From The Economist print edition

A phrasebook for the 2008 Olympics

“LET'S drink to the success of the Olympic Games! Cheers!” This, it seems, is what the Chinese government wants to hear from foreigners, and in flawless Chinese, too. To that end, it has drawn up a handy new phrasebook “Basic Chinese 100 for Beijing 2008 Olympic Games”, which will allow novice Chinese speakers to render such phrases, not to mention praises.

The phrasebook is China's latest propaganda tool: colourful, slick and heavily subsidised. The book, edited by the Beijing Organising Committee for the Games of the XXIX Olympiad and the National Office for Teaching Chinese as a Foreign Language, will be distributed globally to promote a conveniently stripped-down version of the Chinese language for visitors to the games.

Judging by the tone of the book, China is expecting to blow the world away with its Olympic extravaganza. After careful study of its pages, sentences like “the sports facilities are very good, everything is exceptionally well organised and the service is great” should simply roll off the tongue.

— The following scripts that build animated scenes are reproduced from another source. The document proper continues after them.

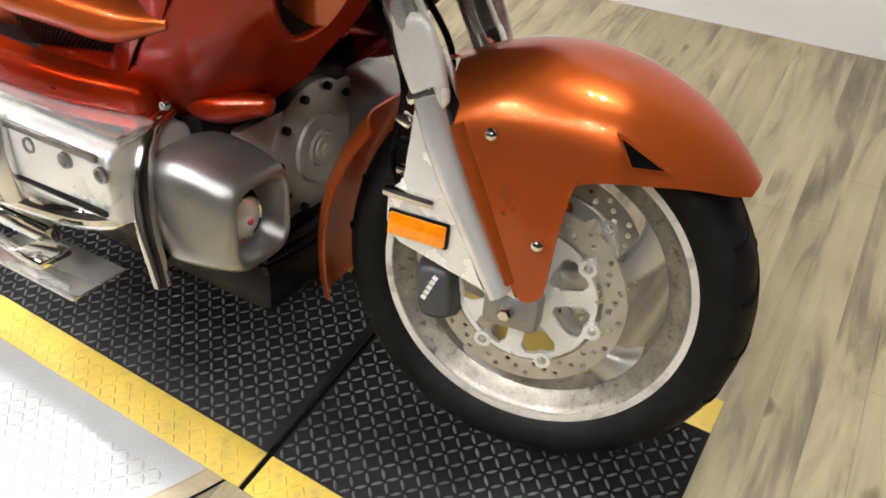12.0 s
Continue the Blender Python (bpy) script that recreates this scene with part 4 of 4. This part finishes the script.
def backrest():
    rows = []
    for z in np.concatenate([np.linspace(1.002, 1.28, 46), np.linspace(1.286, 1.328, 14)]):
        w = pad_width(z)
        row = []
        for k in range(81):
            q = math.sin((-1 + k / 40) * math.pi / 2)
            y = w * q
            round_off = 0.060 * (1 - math.sqrt(max(0.0, 1 - abs(q) ** 6)))
            top_off = 0.042 * (1 - math.sqrt(max(0.0, 1 - soft_step(z, 1.27, 1.329) ** 2)))
            low_off = 0.03 * (1 - soft_step(z, 0.99, 1.035))
            row.append((pad_front(y, z) - round_off - top_off - low_off, y, z))
        for k in range(1, 20):
            t = 1 - k / 10
            back = -1.925 - 0.05 * (z - 1.0) - 0.03 * math.cos(t * math.pi / 2)
            row.append((back + 0.02 * soft_step(z, 1.27, 1.328), w * math.sin(t * math.pi / 2) * 0.98, z))
        rows.append(row)
    return rings(rows)


pad = part("passenger_backrest", backrest(), LEATHER, BIKE, "tall black leather passenger backrest with piping", 70)


def pad_line(pts, r=0.0017, mat=PIPING, n=22):
    c = curve_through(pts, n)
    return part("piping", tube([(pad_front(y, z) + 0.0012, y, z) for y, z in c], r, 6, 0), mat, pad, "grey piping")


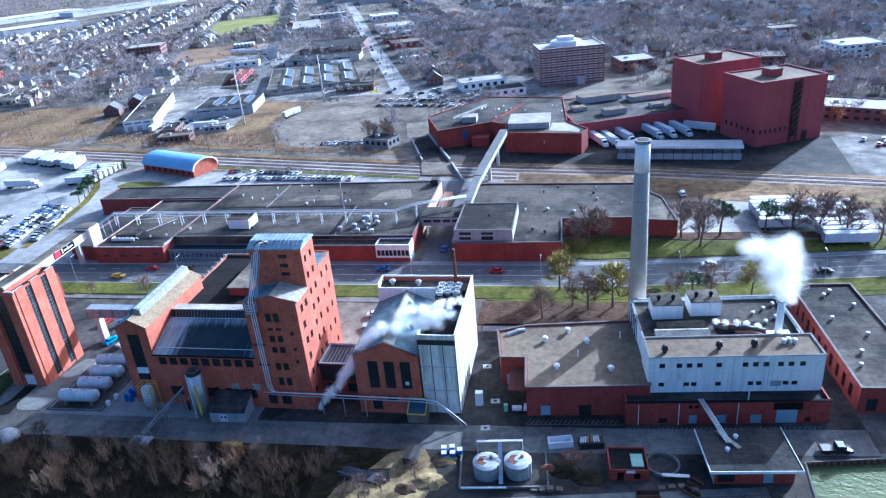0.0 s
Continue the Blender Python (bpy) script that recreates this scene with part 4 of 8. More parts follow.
def grain_tower():
    b = thing("grain_tower", -59.55, 5.35, 0, 0, "tall orange brick grain tower with stepped roofs", "tower")
    W = 12.0
    lo, ps = 27.5, 28.9
    cols = [(4.45, 5.75), (6.3, 7.6)]
    rows = [(22.9, 25.0), (20.7, 21.4), (17.8, 19.4), (15.0, 16.6), (10.5, 12.4), (6.4, 8.6)]
    holes = [(c[0], c[1], r[0], r[1]) for r in rows for c in cols] + [(9.5, 10.3, z, z + 0.9) for z in (19.6, 15.6, 12.4)]
    holes += [(1.0, 3.2, 1.2, 3.6), (4.3, 6.6, 1.2, 3.6)]
    wall(b, (0, 0), (W, 0), 0, lo, holes, BRICK, 0.45, tops=[(0, lo), (W / 2, ps + 0.3), (W, lo)])
    for h in holes:
        window(b, wall_frame((0, 0), (W, 0)), *h, 2, 3 if h[3] - h[2] > 1.2 else 1)
    # right side: front block, high block and steps
    r1 = [(2.0, 3.3, z, z + 1.8) for z in (3, 8, 12, 16, 20, 24)] + [(4.6, 5.9, z, z + 1.8) for z in (8, 16, 24)]
    wall(b, (W, 0), (W, 7.1), 0, lo, r1, BRICK, 0.45)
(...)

Phrasebook users will get up to speed on the lingo through the adventures of an American tourist called Mike. From simple greetings to room service, public transport to poetical observations (“The sky is bluer, the water is clearer and Beijing is becoming more and more beautiful”), millions of Mikes will be equipped to say just the right things. As with Orwell's Newspeak, dissent is impossible, since there are no words in which it could conceivably be expressed.

Beijing's city authorities have already started teaching English to taxi drivers, policemen, and ordinary citizens to ensure the communication effort goes both ways. With Athens now over, the world is turning its attention to Beijing, and there is no time to waste.

The next Olympics will crown 30 years of economic reform in China, and the government hopes they will be recognition of its pretentions to be a great power. By 2008, China aims to have spent $37 billion on the games, dwarfing the $8.7 billion spent by Greece. Small wonder that the organisers assume that Beijing 2008 will be a success, well worthy of a florid toast.